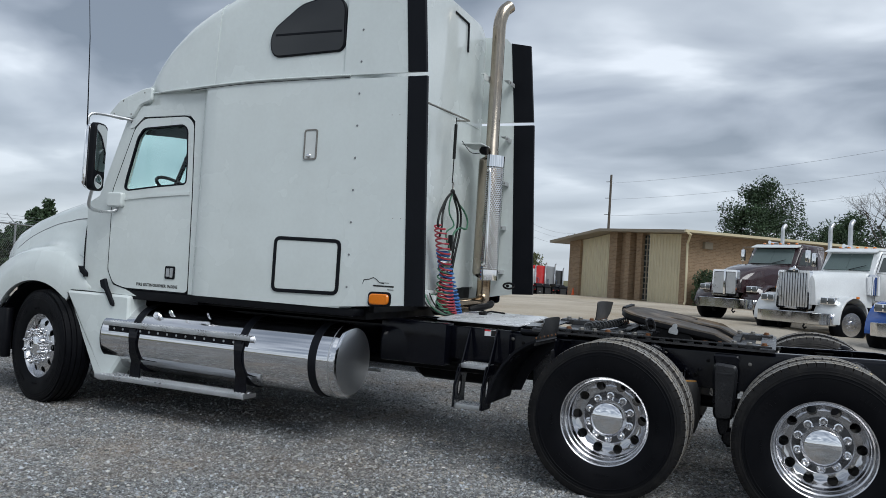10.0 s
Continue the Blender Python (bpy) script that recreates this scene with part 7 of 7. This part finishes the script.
def tree(x, y, height, spread, label, seed, leaf, per=120, gaps=0.75, base=0.35, size=0.17):
    rng = random.Random(seed)
    t = thing("tree", label, "tree", "trees round the yard", at=pose(x, y, ground_z(x, y)))
    top = height * 0.82
    g = Geo().tube(spline([(0, 0, 0), (0.1, 0.05, height * 0.3), (-0.1, 0.1, height * 0.55), (0.05, 0, top)], 5), [max(0.03, height * 0.026 * (1 - i / 17)) for i in range(16)], 8)
    blobs = []
    n = 34
    for i in range(n):
        z = height * (base + (0.93 - base) * (i + 0.5) / n)
        f = (z / height - base) / (1 - base)
        reach = spread * (0.45 + 0.55 * math.sin(math.pi * min(1, f * 0.85 + 0.18))) * rng.uniform(0.45, 1.0) * (1.0 if f < 0.8 else 0.55)
        a = i * 2.4 + rng.uniform(-0.4, 0.4)
        tip = (reach * math.cos(a), reach * math.sin(a), z + rng.uniform(-0.3, 0.6))
        g.tube([(0, 0, z - reach * 0.45), (tip[0] * 0.5, tip[1] * 0.5, z - reach * 0.12), tip], [height * 0.008, height * 0.005, height * 0.002], 5)
        if rng.random() < gaps + 0.2:
            blobs.append((*tip, spread * rng.uniform(0.20, 0.36)))
            blobs.append((tip[0] * 0.6, tip[1] * 0.6, tip[2] + rng.uniform(-0.4, 0.4), spread * rng.uniform(0.16, 0.3)))
    part("trunk", g, M_BARK, t)
    tagged(part("crown", leaf_cloud(rng, blobs, per, size), leaf, t), kind="stuff")
    return t


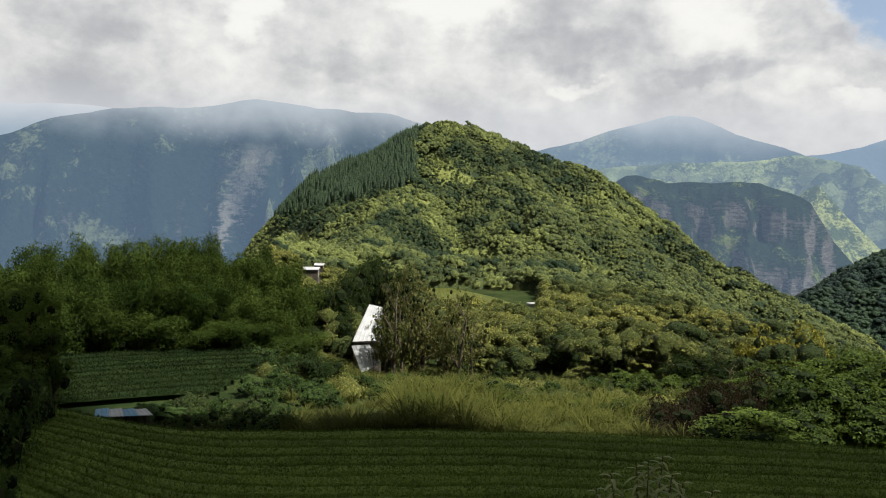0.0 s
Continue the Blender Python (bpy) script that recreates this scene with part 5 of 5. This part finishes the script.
grass_field("tall_grass", 401, 1500, -12, 19, 36, 88, 1.75, 31, M["grass"], "tall silver grass with pale arching blades on the fallow slope", 0.055)
grass_field("reed_grass", 406, 420, -3.5, 16.5, 37.5, 60, 2.6, 42, M["reed"], "tall clumps of pale reed grass in the sun", 0.06)
grass_field("slope_grass", 404, 220, 19, 28, 58, 88, 1.75, 40, M["grass"], "tall silver grass below the thicket", 0.055)
grass_field("edge_grass", 403, 240, -9, 17, 36, 41, 1.7, 44, M["grass"], "wall of tall reed grass along the tea field", 0.05)
grass_field("dry_weeds", 402, 420, 16.2, 26, 39.5, 52, 2.1, 22, M["dry"], "dead brown weed stalks beside the thicket", 0.05)
grass_field("bank_grass", 405, 260, 79.9, 88, 37.5, 46, 0.8, 26, M["grass"], "rough grass and weeds on the bank above the road", 0.03, False)


# ---- buildings and small works ----
def placed(name, az, far, z, turn, label, category, group=""):
    """An empty on the ground; its y points away from the house where the camera stands, plus a turn."""
    x, y, _ = spot(az, 0, far)
    ob = new(name)
    ob.matrix_basis = pose(x, y, z, 0, 0, -az + turn)
    return tagged(ob, label, category, group)


def sheet_mesh(name, corners, thick, folds, mat, fold=0.03):
    """Folded sheet roofing between four corners (two along the eaves, then two along the ridge), with thickness."""
    c = [Vector(p) for p in corners]
    n = (c[1] - c[0]).cross(c[3] - c[0]).normalized()
    if n.z < 0:
        n = -n
    m = max(2, folds * 4 + 1)
    bm = bmesh.new()
    rows = []
    for lift in (0.0, thick):
        for e in (0, 1):
            row = []
            for i in range(m):
                t = i / (m - 1)
                p = (c[0].lerp(c[1], t), c[3].lerp(c[2], t))[e]
                up = fold if folds and i % 4 == 2 else 0.0
                row.append(bm.verts.new(p + n * (lift + up)))
            rows.append(row)
    lo0, lo1, hi0, hi1 = rows
    for i in range(m - 1):
        bm.faces.new((hi0[i], hi0[i + 1], hi1[i + 1], hi1[i]))
        bm.faces.new((lo0[i], lo1[i], lo1[i + 1], lo0[i + 1]))
        bm.faces.new((lo0[i], lo0[i + 1], hi0[i + 1], hi0[i]))
        bm.faces.new((lo1[i + 1], lo1[i], hi1[i], hi1[i + 1]))
    for i in (0, m - 1):
        bm.faces.new((lo0[i], hi0[i], hi1[i], lo1[i]))
    bmesh.ops.recalc_face_normals(bm, faces=bm.faces[:])
    return bm_mesh(name, bm, mat)


def prism_roof(name, w, d, rise, over, thick, mat, root, z, ribs=0, label=""):
    """Two roof slopes of folded sheet, ridge along y, each slope a part, and a ridge cap."""
    w2, y0, y1 = w / 2 + over, -d / 2 - over, d / 2 + over
    drop = rise * w2 / (w / 2)
    for side in (-1, 1):
        part(name, sheet_mesh(name, ((side * w2, y0, z + rise - drop), (side * w2, y1, z + rise - drop), (0, y1, z + rise), (0, y0, z + rise)), thick, ribs, mat), root, label)
    bm = bmesh.new()
    rod(bm, (0, y0, z + rise + thick), (0, y1, z + rise + thick), 0.07, 6)
    part("ridge_cap", bm_mesh("ridge_cap", bm, mat), root)


def window_on(root, x, y, z, w, h, mat_frame):
    """A framed window with a dark pane on the wall that faces the viewer."""
    bm = bmesh.new()
    for a in ((x - w / 2, x + w / 2, z + h / 2 - 0.05, z + h / 2), (x - w / 2, x + w / 2, z - h / 2, z - h / 2 + 0.05), (x - w / 2, x - w / 2 + 0.05, z - h / 2, z + h / 2), (x + w / 2 - 0.05, x + w / 2, z - h / 2, z + h / 2), (x - 0.02, x + 0.02, z - h / 2, z + h / 2)):
        box(bm, a[0], y - 0.07, a[2], a[1], y - 0.01, a[3])
    win = part("window", bm_mesh("window", bm, mat_frame), root)
    bm = bmesh.new()
    box(bm, x - w / 2 + 0.03, y - 0.035, z - h / 2 + 0.03, x + w / 2 - 0.03, y - 0.02, z + h / 2 - 0.03)
    part("pane", bm_mesh("pane", bm, M["glass"]), win)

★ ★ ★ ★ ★

Search the entries for the string "recreates" and collect each line that has it.

Continue the Blender Python (bpy) script that recreates this scene with part 7 of 7. This part finishes the script.
Continue the Blender Python (bpy) script that recreates this scene with part 5 of 5. This part finishes the script.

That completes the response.